The Giant Panda National Park Wawushan Giant Panda Museum has completed its equipment adjustment and is expected to open to the public soon. With cutting-edge technologies such as autostereoscopy and augmented reality, the museum provides an interactive experience for museum-goers, who will have an immersive experience of the natural habitat where pandas live and learn about pandas’ evolution and their living habits.

Adhering to the core ideas of education, research and science promotion, the museum is expected to arouse people’s awareness of the protection of giant pandas and the natural environment, as well as to serve as a major venue to carry out education and provide ecological experience services. The museum tells of the mysteries of the panda species and the ecological stories of the Giant Panda National Park Wawushan area.

The planning of the museum exhibition is also different from usual, with the entertainment and science promotions having been combined. With a variety of multimedia interactive devices such as autostereoscopy, water screen projection and an LED infrared sensor system combined with representative plants in Wawushan Mountain, the museum shows the environment and jungle habitat in an artistic form.

The museum, with an area of 2,555.34 square meters, including its exhibition hall, experience hall, lecture hall and other facilities, is located at the foot of Wawushan Mountain, the national forest park and scenic spot.

Among the five national parks of China’s national park system officially established Oct. 12, 2021, the Giant Panda National Park is the only one named after a single species. The park, covering 27,134 square kilometers across Sichuan, Shaanxi and Gansu provinces, is a concentrated distribution area and main breeding habitat for wild pandas.

Information from the park’s website show the park, launched as a national pilot project in January 2017, is integrating more than 80 natural reserves in 30 counties of the three provinces. The latest statistics show that 1,631 wild giant pandas are living in the national park, accounting for 87.5% of the population of wild pandas nationwide.

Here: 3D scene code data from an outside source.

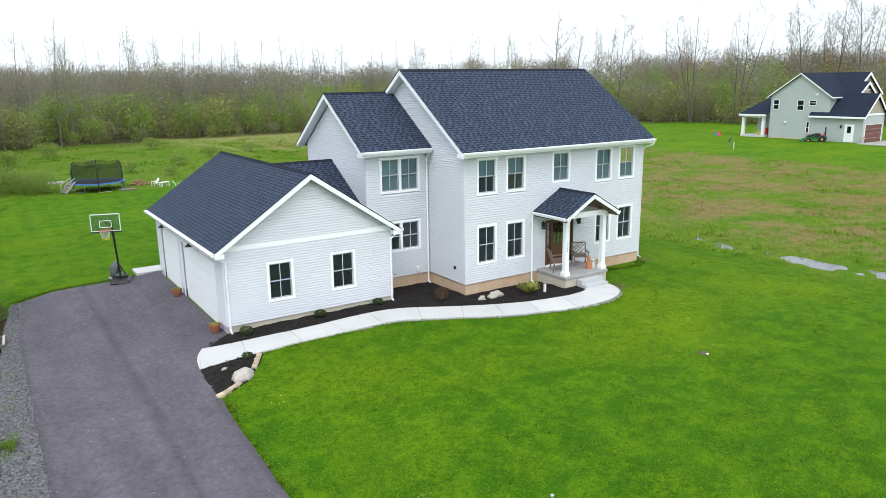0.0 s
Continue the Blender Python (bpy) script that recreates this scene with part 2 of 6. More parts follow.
def asphalt_mat():
    m = mat("asphalt", (0.118, 0.106, 0.123), (0.086, 0.077, 0.091), 0.9, 70, 0.9, 0.5, spec=0.25)
    nt = m.node_tree
    N, L = nt.nodes, nt.links
    b = N["Principled BSDF"]
    src = b.inputs["Base Color"].links[0].from_socket
    tc = N.new("ShaderNodeTexCoord")
    mp = N.new("ShaderNodeMapping")
    mp.inputs["Scale"].default_value = (1.1, 0.22, 1)
    L.new(tc.outputs["Object"], mp.inputs["Vector"])
    n = N.new("ShaderNodeTexNoise")
    n.inputs["Scale"].default_value = 1.0
    n.inputs["Detail"].default_value = 4
    L.new(mp.outputs["Vector"], n.inputs["Vector"])
    n3 = N.new("ShaderNodeTexNoise")
    n3.inputs["Scale"].default_value = 0.8
    n3.inputs["Detail"].default_value = 6
    n3.inputs["Roughness"].default_value = 0.7
    L.new(tc.outputs["Object"], n3.inputs["Vector"])
    pale = N.new("ShaderNodeMapRange")
    pale.inputs["From Min"].default_value = 0.56
    pale.inputs["From Max"].default_value = 0.75
    pale.inputs["To Max"].default_value = 0.35
    L.new(n3.outputs["Fac"], pale.inputs["Value"])
    dark = N.new("ShaderNodeMapRange")
    dark.inputs["From Min"].default_value = 0.4
    dark.inputs["From Max"].default_value = 0.62
    dark.inputs["To Min"].default_value = 0.90
    dark.inputs["To Max"].default_value = 1.07
    L.new(n.outputs["Fac"], dark.inputs["Value"])
    hs = N.new("ShaderNodeHueSaturation")
    L.new(dark.outputs["Result"], hs.inputs["Value"])
    L.new(src, hs.inputs["Color"])
    mx = N.new("ShaderNodeMix")
    mx.data_type = "RGBA"
    mx.inputs[7].default_value = (0.135, 0.128, 0.142, 1)
    L.new(pale.outputs["Result"], mx.inputs[0])
    L.new(hs.outputs["Color"], mx.inputs[6])
    # the paver's seam, crazed and tarry, and the crumbling dark edge
    sep = N.new("ShaderNodeSeparateXYZ")
    L.new(tc.outputs["Object"], sep.inputs[0])
    n4 = N.new("ShaderNodeTexNoise")
    n4.inputs["Scale"].default_value = 1.6
    n4.inputs["Detail"].default_value = 6
    n4.inputs["Roughness"].default_value = 0.75
    L.new(tc.outputs["Object"], n4.inputs["Vector"])
    wob = N.new("ShaderNodeMath")
    wob.operation = "MULTIPLY_ADD"
    wob.inputs[1].default_value = 0.7
    L.new(n4.outputs["Fac"], wob.inputs[0])
    L.new(sep.outputs["X"], wob.inputs[2])
    n5 = N.new("ShaderNodeTexNoise")
    n5.inputs["Scale"].default_value = 6.0
    n5.inputs["Detail"].default_value = 6
    n5.inputs["Roughness"].default_value = 0.8
    L.new(tc.outputs["Object"], n5.inputs["Vector"])
    last = mx.outputs[2]
    for src_, centre, half_, deep, y_end in ((wob.outputs[0], 3.68, 0.26, 0.75, 99), (sep.outputs["X"], 5.09, 0.20, 0.75, 20.4), (sep.outputs["X"], 0.40, 0.22, 0.7, 99)):
        sub = N.new("ShaderNodeMath")
        sub.operation = "SUBTRACT"
        sub.inputs[1].default_value = centre
        L.new(src_, sub.inputs[0])
        ab = N.new("ShaderNodeMath")
        ab.operation = "ABSOLUTE"
        L.new(sub.outputs[0], ab.inputs[0])
        bd = N.new("ShaderNodeMapRange")
        bd.inputs["From Min"].default_value = half_
        bd.inputs["From Max"].default_value = half_ * 0.2
        bd.inputs["To Max"].default_value = deep
        L.new(ab.outputs[0], bd.inputs["Value"])
        ends = N.new("ShaderNodeMath")
        ends.operation = "LESS_THAN"
        ends.inputs[1].default_value = y_end
        L.new(sep.outputs["Y"], ends.inputs[0])
        torn = N.new("ShaderNodeMapRange")
        torn.inputs["From Min"].default_value = 0.45
        torn.inputs["From Max"].default_value = 0.58
        torn.inputs["To Min"].default_value = 0.0
        L.new(n5.outputs["Fac"], torn.inputs["Value"])
        k1 = N.new("ShaderNodeMath")
        k1.operation = "MULTIPLY"
        L.new(bd.outputs["Result"], k1.inputs[0])
        L.new(ends.outputs[0], k1.inputs[1])
        k2 = N.new("ShaderNodeMath")
        k2.operation = "MULTIPLY"
        L.new(k1.outputs[0], k2.inputs[0])
        L.new(torn.outputs["Result"], k2.inputs[1])
        m2 = N.new("ShaderNodeMix")
        m2.data_type = "RGBA"
        m2.inputs[7].default_value = (0.036, 0.032, 0.037, 1)
        L.new(k2.outputs[0], m2.inputs[0])
        L.new(last, m2.inputs[6])
        last = m2.outputs[2]
    # worn pits and grit
    gr = N.new("ShaderNodeMapRange")
    gr.inputs["From Min"].default_value = 0.3
    gr.inputs["From Max"].default_value = 0.7
    gr.inputs["To Min"].default_value = 0.66
    gr.inputs["To Max"].default_value = 1.36
    L.new(n5.outputs["Fac"], gr.inputs["Value"])
    h2 = N.new("ShaderNodeHueSaturation")
    L.new(gr.outputs["Result"], h2.inputs["Value"])
    L.new(last, h2.inputs["Color"])
    L.new(h2.outputs["Color"], b.inputs["Base Color"])
    return m


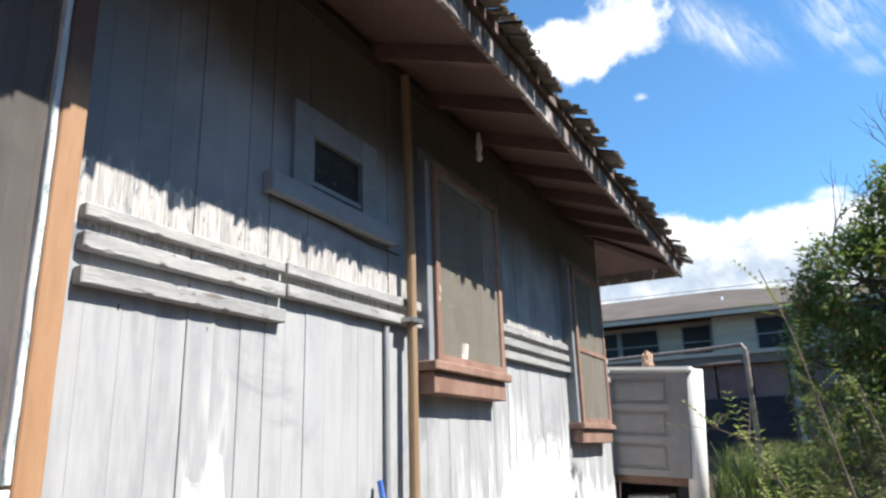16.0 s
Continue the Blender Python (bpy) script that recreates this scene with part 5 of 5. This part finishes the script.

The park is also home to more than 8,000 types of wildlife, such as snub-nosed monkeys and scarlet ibis, making it a nationally or possibly globally significant place for the protection of an ecological environment.

To better protect the wildlife in the park, the Giant Panda National Park Administration has invested 4.7 billion yuan (US$660 million) in infrastructure construction, the restoration of the ecological corridors and the protection of crucial habitats, said Xiang Kewen, director of the administration.

Xiang added that more than 5,000 infrared cameras have been installed in the national park, and the images they have recorded have provided large amounts of firsthand materials for scientific research.

According to Duan Zhaogang, director of the China Conservation and Research Center for the Giant Panda, the population of giant pandas living in their native habitat in China has grown to 1,864 from 1,114 in the 1980s, with the area of protected panda habitats increasing significantly.